Exports to the EU in February were still down on December's level (the February rebound was a bigger proportion of a smaller starting point), but by a rather less dramatic net 15%. A further rebound in future months is likely as traders and customs officials settle into the new procedures, and as lockdowns ease.
If we look at the last five years as a whole, the value of UK exports to the EU has been remarkably stable.
The resumed upward trend after the referendum in 2016 (chart) is likely overstating the case: it is probably a translation effect, reflecting sterling's weakness since mid-2016. But in euro terms – many UK exports will be priced for European markets – the entire profile from 2011 to early 2020 is still no worse than flat.
The ONS / Datastream
Indeed, with the possible exception of an inventory-related spike in early 2019 (the first fears of a "hard" exit), the most striking volatility in exports – in 2020 – was associated with lockdowns, not Brexit.
Visible imports from the EU have tended to exhibit more of a rising trend in recent years (in both sterling and euro terms), but with (even) greater lockdown-related volatility.

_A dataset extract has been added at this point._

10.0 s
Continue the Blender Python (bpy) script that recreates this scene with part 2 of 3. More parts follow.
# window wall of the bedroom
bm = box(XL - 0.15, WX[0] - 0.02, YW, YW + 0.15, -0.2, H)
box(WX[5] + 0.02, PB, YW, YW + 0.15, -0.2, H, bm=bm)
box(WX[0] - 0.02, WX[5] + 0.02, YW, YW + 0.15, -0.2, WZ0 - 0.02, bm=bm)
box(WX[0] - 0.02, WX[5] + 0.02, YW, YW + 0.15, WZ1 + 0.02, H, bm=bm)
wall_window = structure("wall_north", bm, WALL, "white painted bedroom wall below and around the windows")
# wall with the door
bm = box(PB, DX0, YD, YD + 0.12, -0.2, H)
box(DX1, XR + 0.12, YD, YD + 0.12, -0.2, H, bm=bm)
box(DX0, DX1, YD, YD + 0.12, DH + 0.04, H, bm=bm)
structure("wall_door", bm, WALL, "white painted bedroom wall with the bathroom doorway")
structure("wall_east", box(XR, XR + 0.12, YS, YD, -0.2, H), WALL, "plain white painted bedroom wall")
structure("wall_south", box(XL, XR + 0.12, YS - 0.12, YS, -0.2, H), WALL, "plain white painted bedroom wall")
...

Most recently they fell by 30% in January and bounced by only 8% in February. But as with exports, there will likely be a further rebound ahead.
Of course, a flat trend in UK exports to the EU is nothing to write home about, though it may reflect sluggish eurozone demand as much as poor UK performance. Trade in services may yet tell a more dramatic story. But we suspect Project Fear overdid it. Despite the undoubted difficulties recently facing many individual exporters, the main costs of leaving the EU are likely to be foregone opportunities, not dramatic falls in trade.